The problem is that the NFS protocol does not have a mechanism to expose
write errors that occur on the server after it responds to an NFS
UNSTABLE WRITE: NFS_OK, we received your data, but before the COMMIT
occurs.

When a COMMIT fails in this way, clients are supposed to change to
FILE_SYNC and try the writes again. A FILE_SYNC WRITE flushes all the
way to disk so any recurring error appears as part of the NFS
operation's status code. The client is supposed to treat this as a
permanent error and stop the loop.


> Based on your last paragraph I conclude this is a client side issue? The
> client should switch to FILE_SYNC instead? We do export the NFS share
> "async". Does that make a difference?

I don't know, because anyone who uses async is asking for trouble
so we don't test it as an option that should be deployed in a
production environment. All I can say is "don't do that."

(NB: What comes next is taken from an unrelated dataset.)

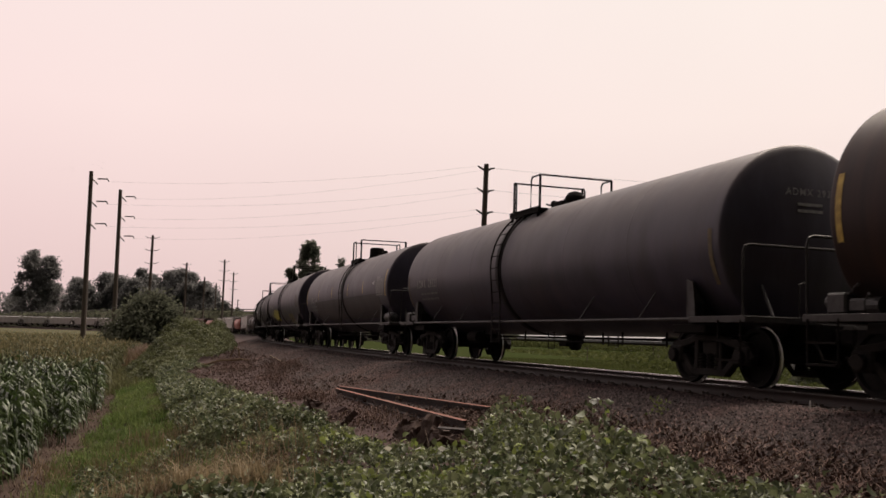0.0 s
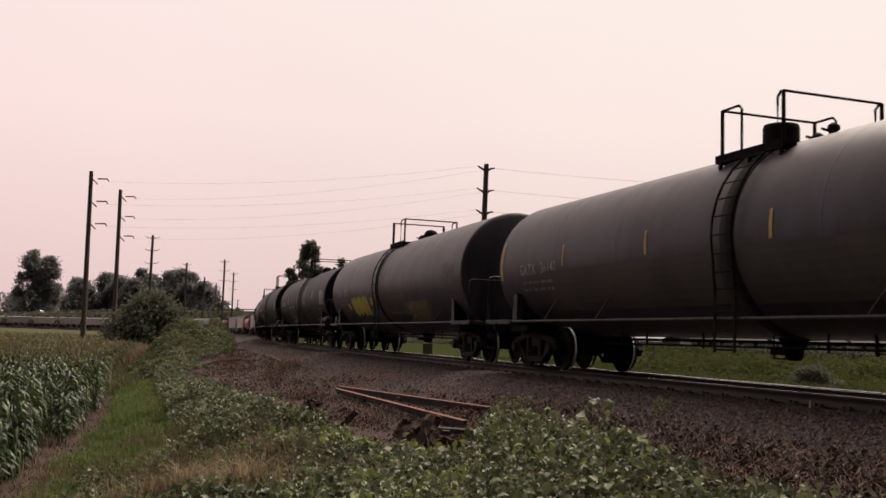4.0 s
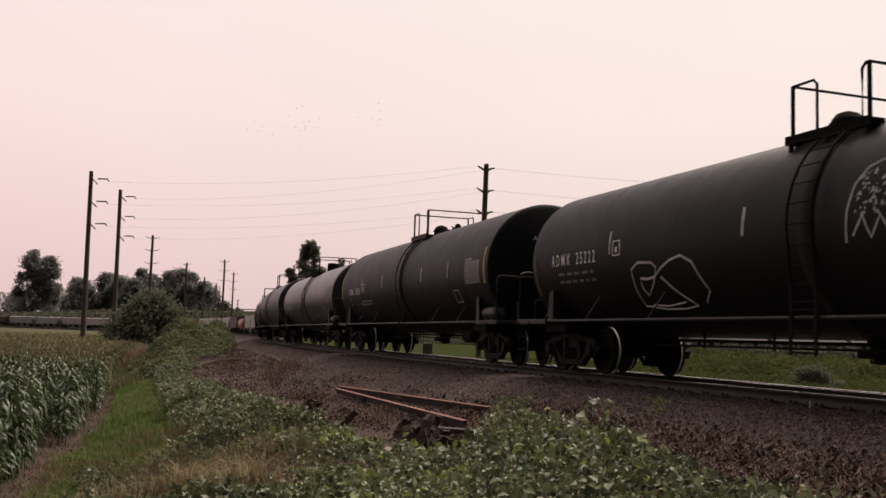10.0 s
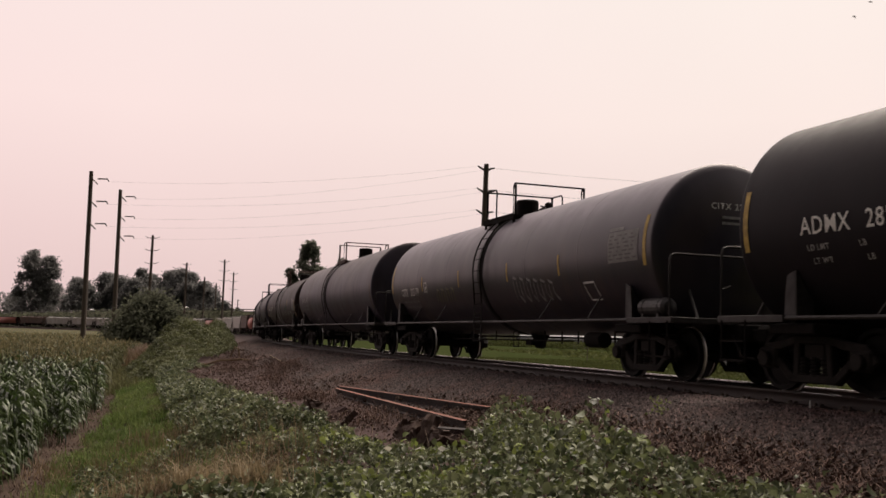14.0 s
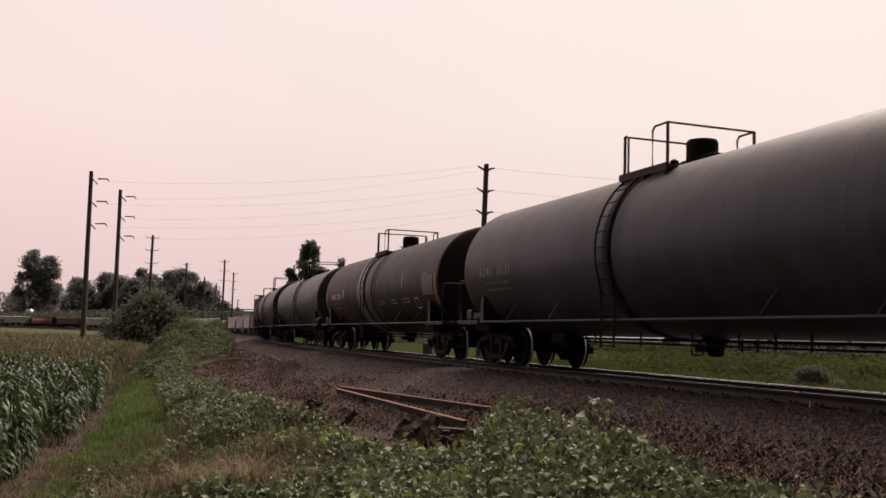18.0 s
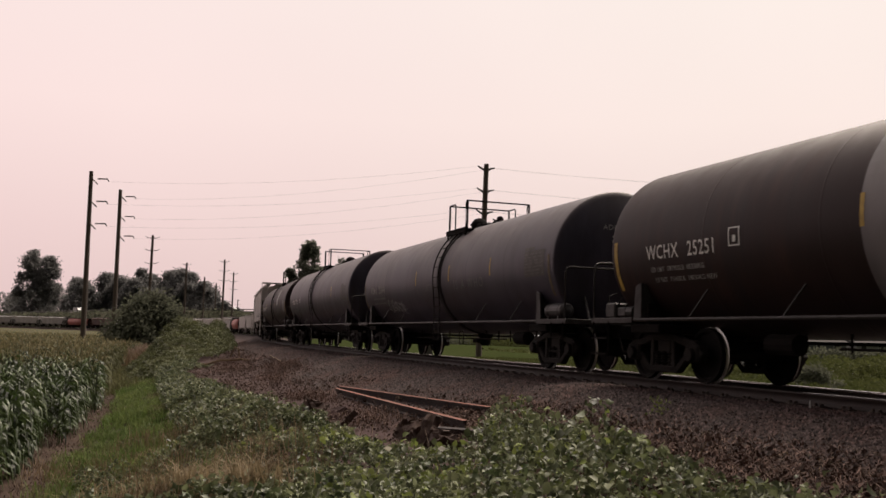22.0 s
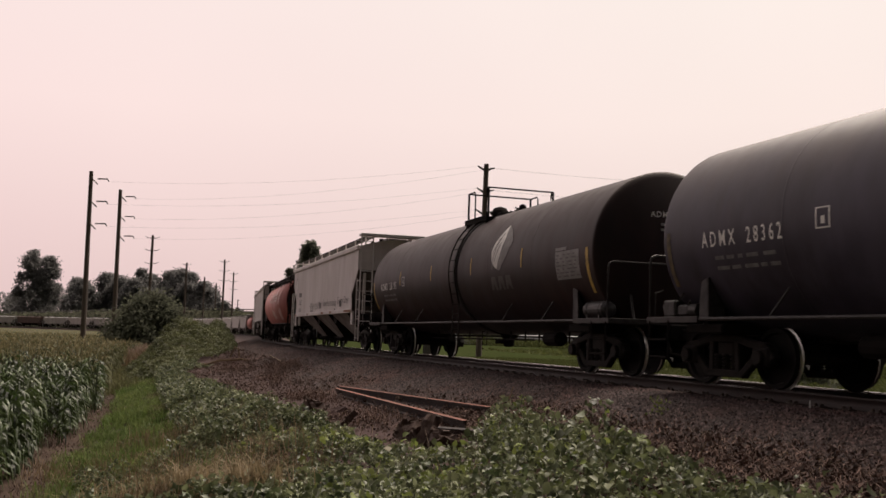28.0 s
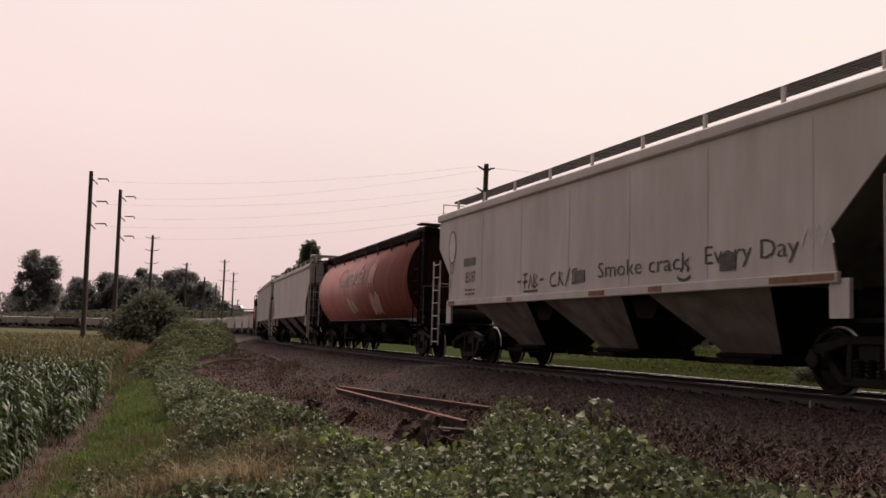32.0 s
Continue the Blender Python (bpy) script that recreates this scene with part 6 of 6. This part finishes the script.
def house(x, y, w, d, wall_h, roof_h, wall, roof, turn, label, windows):
    ob = new("house")
    ob.matrix_basis = pose(x, y, -1.35, 0, 0, turn)
    part("wall", box(-w / 2, w / 2, -d / 2, d / 2, -0.3, wall_h), wall, ob)
    bm = bmesh.new()
    o = 0.4
    v = [bm.verts.new(c) for c in ((-w / 2 - o, -d / 2 - o, wall_h), (w / 2 + o, -d / 2 - o, wall_h), (w / 2 + o, d / 2 + o, wall_h), (-w / 2 - o, d / 2 + o, wall_h), (-w / 2 - o, 0, wall_h + roof_h), (w / 2 + o, 0, wall_h + roof_h))]
    for f in ((0, 1, 5, 4), (2, 3, 4, 5), (0, 4, 3), (1, 2, 5), (3, 2, 1, 0)):
        bm.faces.new([v[i] for i in f])
    part("roof", bm, roof, ob)
    for xx, ww in windows:
        win = part("window", box(xx - ww / 2, xx + ww / 2, -d / 2 - 0.05, -d / 2 + 0.05, wall_h - 1.5, wall_h - 0.5), WINDOW, ob)
        part("frame", box(xx - ww / 2 - 0.12, xx + ww / 2 + 0.12, -d / 2 - 0.03, -d / 2 - 0.004, wall_h - 1.62, wall_h - 0.38), TRIM_WHITE, win)
    part("gutter", box(-w / 2 - o, w / 2 + o, -d / 2 - o - 0.08, -d / 2 - o + 0.02, wall_h - 0.10, wall_h + 0.03), TRIM_WHITE, ob)
    for sx in (-w / 2 + 0.1, w / 2 - 0.1):
        part("downpipe", box(sx - 0.08, sx + 0.08, -d / 2 - 0.12, -d / 2 - 0.004, -0.2, wall_h - 0.08), TRIM_WHITE, ob)
    return tagged(ob, label, "house", "houses across the meadow")


house(62, 228, 9, 8, 3.6, 1.5, WALL_PALE, ROOF_GREY, 4, "pale low house with a grey roof", [(-2.5, 1.1), (0.4, 1.4), (2.9, 1.0)])
house(72.5, 231, 8, 8, 3.5, 1.3, WALL_PALE, ROOF_GREY, -3, "pale low house with a grey roof", [(-2, 1.2), (1.5, 1.2)])
house(87, 232, 17, 9, 3.6, 1.3, WALL_GREY, ROOF_GREY, 0, "long grey-blue low house with white trim", [(-6.3, 1.5), (-3.5, 0.9), (2.0, 1.2), (6.2, 1.5)])
house(103, 234, 10, 9, 3.5, 1.3, WALL_PALE, ROOF_GREY, 3, "pale low house with a grey roof", [(-3, 1.3), (1.2, 1.3)])
house(116, 236, 11, 9, 3.5, 1.3, WALL_GREY, ROOF_GREY, 0, "grey-blue low house with white trim", [(-3, 1.3), (2.2, 1.3)])


def greenhouse(x0, y0, x1, y1, label):
    a, b = Vector((x0, y0, 0)), Vector((x1, y1, 0))
    d = b - a
    ob = new("greenhouse")
    ob.matrix_basis = pose(x0, y0, -1.35, 0, 0, math.degrees(math.atan2(d.y, d.x)))
    L = d.length
    part("wall", box(0, L, 0, 12, -0.3, 2.6), WALL_GREY, ob)
    bm = bmesh.new()
    rows = []
    for k in range(9):
        a2 = math.pi * k / 8
        yy, zz = 6 - 6.3 * math.cos(a2), 2.6 + 2.0 * math.sin(a2)
        rows.append((bm.verts.new((-0.3, yy, zz)), bm.verts.new((L + 0.3, yy, zz))))
    for p1, p2 in zip(rows, rows[1:]):
        bm.faces.new((p1[0], p1[1], p2[1], p2[0]))
    part("roof", bm, ROOF_WHITE, ob)
    for k in range(1, int(L / 12)):
        part("post", box(k * 12 - 0.1, k * 12 + 0.1, -0.05, 0.02, 0, 2.6), WALL_PALE, ob)
    return tagged(ob, label, "greenhouse", "farm sheds")


greenhouse(22, 330, 54, 236, "long low farm shed with a white arched roof")
greenhouse(6, 420, 21, 345, "long low farm shed with a white arched roof")
greenhouse(-12, 460, 2, 425, "low distant farm shed with a white arched roof")
hp = np.stack([RNG.uniform(48, 125, 9000), 170 + RNG.normal(0, 1.2, 9000), -1.3 + 2.0 * RNG.uniform(0, 1, 9000)], 1)
hp[:, 2] += 0.2 * lump(hp[:, 0], hp[:, 1], 0.7)
stuff(leaf_mesh("hedge", hp, RNG.uniform(0.35, 0.7, len(hp)), BUSH_LEAF, 0.5), "dark trimmed hedge before the houses", "hedge")
hp = np.stack([RNG.uniform(-20, 60, 5000), 300 + RNG.normal(0, 2, 5000), -1.3 + 1.7 * RNG.uniform(0, 1, 5000)], 1)
stuff(leaf_mesh("far_hedge", hp, RNG.uniform(0.4, 0.8, len(hp)), BUSH_LEAF, 0.5), "dark hedge across the far meadow", "hedge")

# rank low growth across the meadow, in soft rounded swells
grow = np.random.default_rng(77)
cx, cy = grow.uniform(0.20, 0.52, 95), grow.uniform(58, 104, 95)
cx = cx * cy
idx = np.repeat(np.arange(95), 230)
v = unit(grow.normal(size=(len(idx), 3)))
v[:, 2] = np.abs(v[:, 2])
wide, tall = grow.uniform(1.3, 2.6, 95)[idx], grow.uniform(0.9, 1.55, 95)[idx]
p = np.stack([cx[idx] + v[:, 0] * wide, cy[idx] + v[:, 1] * wide, ground_z(cx, cy)[idx] + v[:, 2] * tall], 1)
stuff(leaf_mesh("meadow_brush", p, grow.uniform(0.16, 0.34, len(p)), MEADOW_GRASS, 0.7, rng=grow), "soft rounded olive-green low brush in the meadow", "brush")
u = grow.uniform(0, 1, 9000)
p = np.stack([2 + 58 * u + grow.normal(0, 2, 9000), 318 - 105 * u + grow.normal(0, 3, 9000), -1.4 + (2.3 - 0.7 * u) * grow.uniform(0, 1, 9000)], 1)
stuff(leaf_mesh("field_margin", p, grow.uniform(0.4, 0.8, len(p)), MEADOW_GRASS, 0.7, rng=grow), "tall olive-green growth along the farm sheds", "grass")

# ---- raised road beyond the bend, with its traffic ----
ROAD_LINE = [(-420, 640, 4.6), (-221, 500, 5.7), (-105, 400, 8.6), (-73, 380, 8.5), (40, 330, 8.2)]
EMBANKMENT = mat("embankment_grass", (0.045, 0.047, 0.030), (0.065, 0.064, 0.042), 0.6, 0.95, bump=0.5, bump_scale=2.0, stain=(0.08, 0.07, 0.05), stain_scale=0.08, spec=0.05)
ASPHALT = mat("asphalt", (0.05, 0.048, 0.047), (0.065, 0.062, 0.06), 3.0, 0.9)


def road_at(d):
    left = d
    for (x0, y0, z0), (x1, y1, z1) in zip(ROAD_LINE, ROAD_LINE[1:]):
        L = math.hypot(x1 - x0, y1 - y0)
        if left <= L or (x1, y1) == ROAD_LINE[-1][:2]:
            k = left / L
            return Vector((x0 + (x1 - x0) * k, y0 + (y1 - y0) * k, z0 + (z1 - z0) * k)), math.atan2(y1 - y0, x1 - x0)
        left -= L


def strip_mesh(name, prof, material):
    vs, n = [], 0
    for k in range(0, 111):
        p0, h = road_at(k * 5.6)
        nx, ny = math.sin(h), -math.cos(h)
        for off, dz, floor in prof:
            vs.append((p0.x + nx * off, p0.y + ny * off, FIELD_Z - 0.2 if floor else p0.z + dz))
        n += 1
    k = len(prof)
    fs = [(a * k + j, a * k + j + 1, (a + 1) * k + j + 1, (a + 1) * k + j) for a in range(n - 1) for j in range(k - 1)]
    return mesh_of(name, np.array(vs), np.array(fs), material)


tagged(new("road_embankment", strip_mesh("road_embankment", [(20, 0, True), (7, -0.1, False), (-7, -0.1, False), (-20, 0, True)], EMBANKMENT)), "dark grassy embankment of the raised road", "embankment", kind="structure")
n = 7000
leaf_s, leaf_u = RNG.uniform(0, 616, n), RNG.uniform(0, 1, n) ** 0.8
foot = [road_at(float(d)) for d in leaf_s]
p = np.array([(f[0].x + math.sin(f[1]) * (20 - 12.5 * u), f[0].y - math.cos(f[1]) * (20 - 12.5 * u), FIELD_Z + (f[0].z - FIELD_Z) * u + 0.2) for f, u in zip(foot, leaf_u)])
stuff(leaf_mesh("embankment_shrubs", p, RNG.uniform(0.8, 2.0, n), BUSH_LEAF, 0.6), "dull green shrubs and grass on the embankment", "shrubs")
tagged(new("road", strip_mesh("road", [(6, 0.0, False), (-6, 0.0, False)], ASPHALT)), "grey asphalt road on the embankment", "road", kind="structure")
tagged(new("guard_rail", strip_mesh("guard_rail", [(6.4, 0.45, False), (6.45, 0.62, False), (6.4, 0.8, False), (6.35, 0.8, False), (6.35, 0.45, False)], GALV)), "dull steel guard rail along the raised road", "guard rail", kind="structure")
CAR_WHITE = mat("white_car_paint", (0.75, 0.75, 0.75), (0.70, 0.70, 0.70), 2.0, 0.2)
CAR_DARK = mat("dark_car_paint", (0.05, 0.05, 0.06), (0.06, 0.06, 0.07), 2.0, 0.2)
TYRE = mat("tyre_rubber", (0.02, 0.02, 0.02), (0.03, 0.03, 0.03), 8.0, 0.9)
TRAFFIC = []


def vehicle(kind, paint, start, speed, label):
    ob = new("van" if kind == "van" else "car")
    if kind == "van":
        out = [(-2.6, 0.4), (2.6, 0.4), (2.65, 1.1), (2.0, 1.35), (1.3, 2.3), (-2.5, 2.35), (-2.65, 1.0)]
        glass = [(1.35, 1.4), (1.95, 1.4), (1.45, 2.1), (0.6, 2.1), (0.6, 1.4)]
    else:
        out = [(-2.2, 0.35), (2.2, 0.35), (2.25, 0.75), (1.2, 0.95), (0.5, 1.42), (-1.2, 1.45), (-2.1, 0.98), (-2.25, 0.7)]
        glass = [(1.05, 0.98), (0.45, 1.36), (-1.1, 1.38), (-1.8, 1.0)]
    part("body", prism(out, -0.9, 0.9), paint, ob)
    part("window", prism(glass, -0.92, -0.905), WINDOW, ob)
    part("window", prism(glass, 0.905, 0.92), WINDOW, ob)
    for x in (-1.5, 1.5):
        for y in (-0.82, 0.82):
            part("wheel", lathe([(-0.1, 0.26), (-0.1, 0.33), (0.1, 0.33), (0.1, 0.26)], "y", 14, (x, y, 0.33)), TYRE, ob)
    TRAFFIC.append((ob, start, speed))
    return tagged(ob, label, "car", "road traffic")


vehicle("van", CAR_WHITE, 60, 11.5, "white delivery van driving on the raised road")
vehicle("car", CAR_WHITE, 230, 12.0, "white car driving on the raised road")
vehicle("car", CAR_DARK, 150, 12.5, "dark car driving on the raised road")
vehicle("van", CAR_WHITE, 378, 11.0, "white van driving on the raised road")

# ---- a flock of birds ----
FEATHER = mat("grey_feather", (0.10, 0.095, 0.10), (0.16, 0.15, 0.155), 9.0, 0.7)
FLOCK = []
bird_body = lathe([(-0.12, 0.004), (-0.08, 0.02), (0.0, 0.035), (0.06, 0.03), (0.08, 0.02), (0.10, 0.02), (0.12, 0.004)], "x", 8)
bird_body_me = bpy.data.meshes.new("body")
bird_body.to_mesh(bird_body_me)
bird_body.free()
bird_body_me.materials.append(FEATHER)


def wing_mesh(sgn):
    bm = bmesh.new()
    v = [bm.verts.new(c) for c in ((0.05, 0.015 * sgn, 0), (0.06, 0.11 * sgn, 0.01), (0.0, 0.24 * sgn, 0), (-0.035, 0.12 * sgn, 0), (-0.05, 0.015 * sgn, 0))]
    bm.faces.new(v)
    bmesh.ops.solidify(bm, geom=bm.faces[:], thickness=0.008)
    me = bpy.data.meshes.new("wing")
    bm.to_mesh(me)
    bm.free()
    me.materials.append(FEATHER)
    return me


WINGS = {1: wing_mesh(1), -1: wing_mesh(-1)}
br = random.Random(5)
for k in range(33):
    if k < 19:
        off = (br.gauss(0, 1.5), br.gauss(0, 3), br.gauss(0, 1.6))
    elif k < 26:
        off = (br.uniform(-11, -4), br.gauss(0, 3), br.uniform(-1.5, 2.0))
    else:
        off = (br.uniform(10, 16), br.gauss(0, 3), br.uniform(1.0, 4.5))
    bird = new("bird")
    part("body", bird_body_me, None, bird)
    ws = [part("wing", WINGS[s], None, bird) for s in (1, -1)]
    FLOCK.append((bird, ws, off, br.uniform(0, 1)))
    tagged(bird, "small grey bird in flight with spread wings", "bird", "flock of birds")


# ---- what moves ----


def motions():
    for car, off, half in TRAIN:
        rows = []
        for k in range(33):
            t = float(k)
            s = off + travelled(t)
            a, b = on_track(s - half), on_track(s + half)
            d = b - a
            mid = (a + b) / 2
            rows.append((t, pose(mid.x, mid.y, 0, 0, 0, math.degrees(math.atan2(d.y, d.x)))))
        walk(car, rows)
    for ws, x in SPINNING:
        walk(ws, [(k / 10, pose(x, 0, WHEEL_R, 0, math.degrees((travelled(k / 10) - travelled(0)) / WHEEL_R), 0)) for k in range(321)])

    for ob, start, speed in TRAFFIC:
        rows = []
        for k in range(0, 33, 2):
            place, h = road_at(max(0.0, start + speed * k))
            side = Vector((math.sin(h), -math.cos(h), 0)) * 2.5
            rows.append((float(k), Matrix.Translation(place + side + Vector((0, 0, 0.01))) @ pose(0, 0, 0, 0, 0, math.degrees(h))))
        walk(ob, rows)
    # the flock crosses from far left to near right, passing over the track at thirteen seconds
    for bird, wings, off, phase in FLOCK:
        rows = []
        for k in range(33):
            t = float(k)
            rows.append((t, pose(20.4 + 16.2 * (t - 13) + off[0], 92 - 30.2 * (t - 13) + off[1], 28.1 - 4.0 * (min(t, 15.0) - 13) + off[2], 0, 0, -62)))
        walk(bird, rows)
        for w, sgn in zip(wings, (1, -1)):
            walk(w, [(0.0, pose(0, 0, 0, 10 * sgn))] + [(8 + k / 10, pose(0, 0, 0, sgn * 40 * math.sin(2 * math.pi * (phase + 0.29 * k)))) for k in range(65)] + [(32.0, pose(0, 0, 0, 10 * sgn))])


motions()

> So it's a normal operation for the server to change the write verifier?

It's not a protocol compliance issue, if that's what you mean. Clients
are supposed to be prepared for a write verifier change on COMMIT, full
stop. That's why the verifier is there in the protocol.


> The clients that showed this behavior ran a lot of different kernel
> versions, from the RHEL 8/9 kernels, the Debian 12 (6.1 series), Fedora
> 42 kernel and the 6.14.6 kernel on a Rocky 9 userland. So this must be
> an issue that is present in the client code for a very long time now.
> 
> Since approx 14:00 the issue has suddenly disappeared as suddenly as it
> started. I can no longer reproduce it now.

Then hitting a capacity or metadata quota might be the proximate cause.

If this is an NFSv4.2 mount, is it possible that the clients are
trying to do a large COPY operation but falling back to read/write?